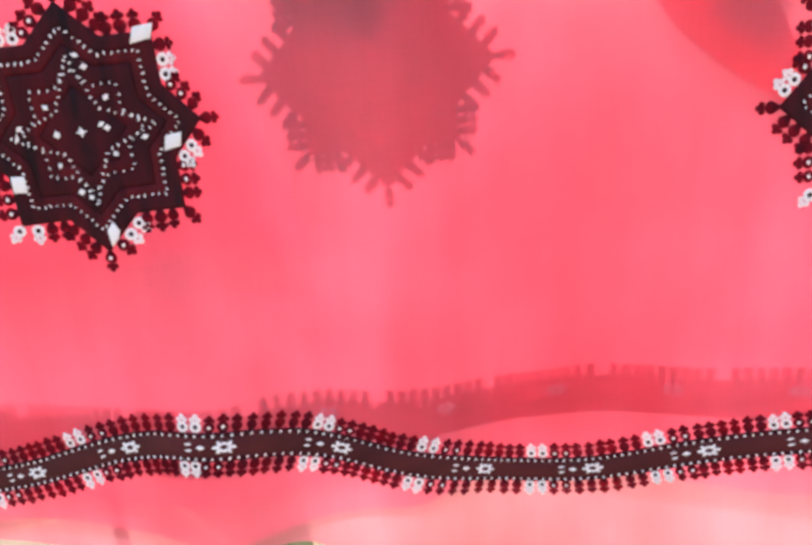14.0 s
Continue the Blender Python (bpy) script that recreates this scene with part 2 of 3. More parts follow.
left_edge = smooth_line([(0.80, -0.320), (0.87, -0.323), (1.0, -0.335), (1.26, -0.39), (1.43, -0.353), (1.50, -0.341)])
back_left = smooth_line([(0.80, -0.255), (0.90, -0.2548), (0.966, -0.250), (1.2, -0.276), (1.285, -0.281), (1.37, -0.290), (1.50, -0.301)])
RIGHT = 1.15


def hump(x, z, cx, cz, wx, wz):
    return math.exp(-(((x - cx) / wx) ** 2) - ((z - cz) / wz) ** 2)


def roll_over(x, z, depth):
    """How the sheet bends over the rope near its top: 0 at the rope, depth lower down."""
    d = max(fold(x) - z, 0.0)
    return depth * math.sqrt(max(0.0, 1 - (1 - min(d / 0.006, 1.0)) ** 2))


def front_y(x, z):
    low = float(ease(1.40, 0.9, z))
    y = 0.0022 * math.sin(x * 47 + 0.9 + 0.8 * math.sin(z * 9)) * (0.3 + low)
    y += 0.0016 * math.sin((x + 0.32 * z) * 83 + 1.7) * (0.2 + low)
    y += 0.0009 * math.sin((x - 0.12 * z) * 150) * low
    y += -0.012 * hump(x, z, 0.01, 1.24, 0.08, 0.09) + 0.008 * hump(x, z, 0.19, 1.06, 0.09, 0.09) + 0.005 * hump(x, z, 0.17, 1.40, 0.06, 0.06)
    hang = float(ease(1.03, 0.89, z))
    y = y * (1 - 0.9 * hang) + hem_swing(x) * (hang + max(0.0, 0.89 - z) * 2.0)
    y += 0.008 * math.exp(-(((x + 0.290) / 0.010) ** 2)) * hang
    y *= float(ease(0.0, 0.05, fold(x) - z))
    return y + 0.003 - roll_over(x, z, 0.004)


def back_y(x, z):
    """The panel behind: it clings to the front, and stands off where slack is caught between them."""
    gap = 0.0034 + 0.0009 * (1 + math.sin((x + 0.1 * z) * 61 + 2.0)) * float(ease(1.44, 1.35, z))
    gap += 0.0045 * hump(x, z, -0.065, 1.12, 0.05, 0.07) + 0.0035 * hump(x, z, 0.115, 1.265, 0.035, 0.05)
    gap += 0.006 * float(ease(-0.03, 0.08, x)) * float(ease(1.02, 0.94, z)) + 0.003 * hump(x, z, -0.20, 1.20, 0.04, 0.03)
    return front_y(x, z) + gap - 0.004 + roll_over(x, z, 0.004)


def pleat(x, z, line, half, reach):
    """A flat pleat down a line: the cloth doubles back on itself. Returns the shift across and outwards."""
    t = (x - line(z)) / half
    k = math.exp(-t * t)
    return -reach * half * t * k, 0.0015 * t * k


PLEATS = ((smooth_line([(0.9, -0.165), (1.15, -0.180), (1.29, -0.188), (1.48, -0.203)]), 0.014, 2.2),)
tuck_edge = smooth_line([(0.9, -0.02), (1.0835, -0.084), (1.166, -0.117), (1.207, -0.127), (1.29, -0.133), (1.354, -0.146), (1.48, -0.160)])


def inner_point(x, z):
    y = back_y(x, z) + 0.0022 + 0.002 * float(ease(1.40, 1.25, z)) + 0.0012 * (1 + math.sin((x - 0.25 * z) * 52 + 0.4))
    y += 0.012 * hump(x + (z - 1.12) * 0.38, z, 0.13, 1.12, 0.024, 0.06)
    y += 0.030 * float(ease(1.315, 1.375, z)) * float(ease(-0.19, -0.15, x)) * float(ease(0.215, 0.17, x)) + 0.002 * hump(x, z, -0.03, 1.14, 0.06, 0.06)
    dx = 0.0
    for line, half, reach in PLEATS:
        a, b = pleat(x, z, line, half, reach * float(ease(1.0, 1.2, z)))
        dx, y = dx + a, y + b + 0.0015 * min(1.0, abs(a) * 300)
    return x + dx, y - 0.008 + roll_over(x, z, 0.008), z


FRONT, BACK, INNER = (lambda x, z: (x, front_y(x, z), z)), (lambda x, z: (x, back_y(x, z), z)), inner_point


def sheet(surf, left, right, top, bottom, nu, nv):
    """A hanging sheet: u across, v down, closely spaced near the rope."""
    bm = bmesh.new()
    rows = []
    for j in range(nv + 1):
        v = (j / nv) ** 1.35
        row = []
        for i in range(nu + 1):
            u = i / nu
            side = right if callable(right) else (lambda z: right)
            x = left(1.2) + (side(1.2) - left(1.2)) * u
            z = top(x) + (bottom(x) - top(x)) * v
            x = left(z) + (side(z) - left(z)) * u
            row.append(bm.verts.new(surf(x, z)))
        rows.append(row)
    for j in range(nv):
        for i in range(nu):
            bm.faces.new((rows[j][i], rows[j + 1][i], rows[j + 1][i + 1], rows[j][i + 1]))
    return bm


def frame_on(surf, x, z, lift=0.0, turn=0.0):
    """A pose on the cloth: local x along it, local y up it, local z out towards the room side."""
    e = 0.002
    p = Vector(surf(x, z))
    du = (Vector(surf(x + e, z)) - Vector(surf(x - e, z))).normalized()
    dv = (Vector(surf(x, z + e)) - Vector(surf(x, z - e))).normalized()
    n = du.cross(dv).normalized()
    dv = n.cross(du)
    m = Matrix((du, dv, n)).transposed().to_4x4()
    return Matrix.Translation(p + n * lift) @ m @ Matrix.Rotation(turn, 4, "Z")


# ---- stitches ----
def blob(bm, cx, cy, rx, ry, h, n=8, turn=0.0, mat=0, base=0.0, square=0.0):
    """A small padded stitch: a low dome."""
    c = bm.verts.new((cx, cy, base + h))
    rings = []
    for k, (s, z) in enumerate(((0.62, h * 0.85), (1.0, 0.0))):
        ring = []
        for i in range(n):
            a = 2 * math.pi * i / n
            r = 1.0 - square * (0.5 - 0.5 * math.cos(4 * a))
            px, py = rx * s * r * math.cos(a), ry * s * r * math.sin(a)
            ring.append(bm.verts.new((cx + px * math.cos(turn) - py * math.sin(turn), cy + px * math.sin(turn) + py * math.cos(turn), base + z)))
        rings.append(ring)
    faces = []
    for i in range(n):
        j = (i + 1) % n
        faces.append(bm.faces.new((c, rings[0][i], rings[0][j])))
        faces.append(bm.faces.new((rings[0][i], rings[1][i], rings[1][j], rings[0][j])))
    for f in faces:
        f.material_index = mat
    return bm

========

**Task goal:** Leave the pictures out and reproduce exactly the lines from the top of the listing above through the line with "return depth *".

**Exercise solution:**
14.0 s
Continue the Blender Python (bpy) script that recreates this scene with part 2 of 3. More parts follow.
left_edge = smooth_line([(0.80, -0.320), (0.87, -0.323), (1.0, -0.335), (1.26, -0.39), (1.43, -0.353), (1.50, -0.341)])
back_left = smooth_line([(0.80, -0.255), (0.90, -0.2548), (0.966, -0.250), (1.2, -0.276), (1.285, -0.281), (1.37, -0.290), (1.50, -0.301)])
RIGHT = 1.15


def hump(x, z, cx, cz, wx, wz):
    return math.exp(-(((x - cx) / wx) ** 2) - ((z - cz) / wz) ** 2)


def roll_over(x, z, depth):
    """How the sheet bends over the rope near its top: 0 at the rope, depth lower down."""
    d = max(fold(x) - z, 0.0)
    return depth * math.sqrt(max(0.0, 1 - (1 - min(d / 0.006, 1.0)) ** 2))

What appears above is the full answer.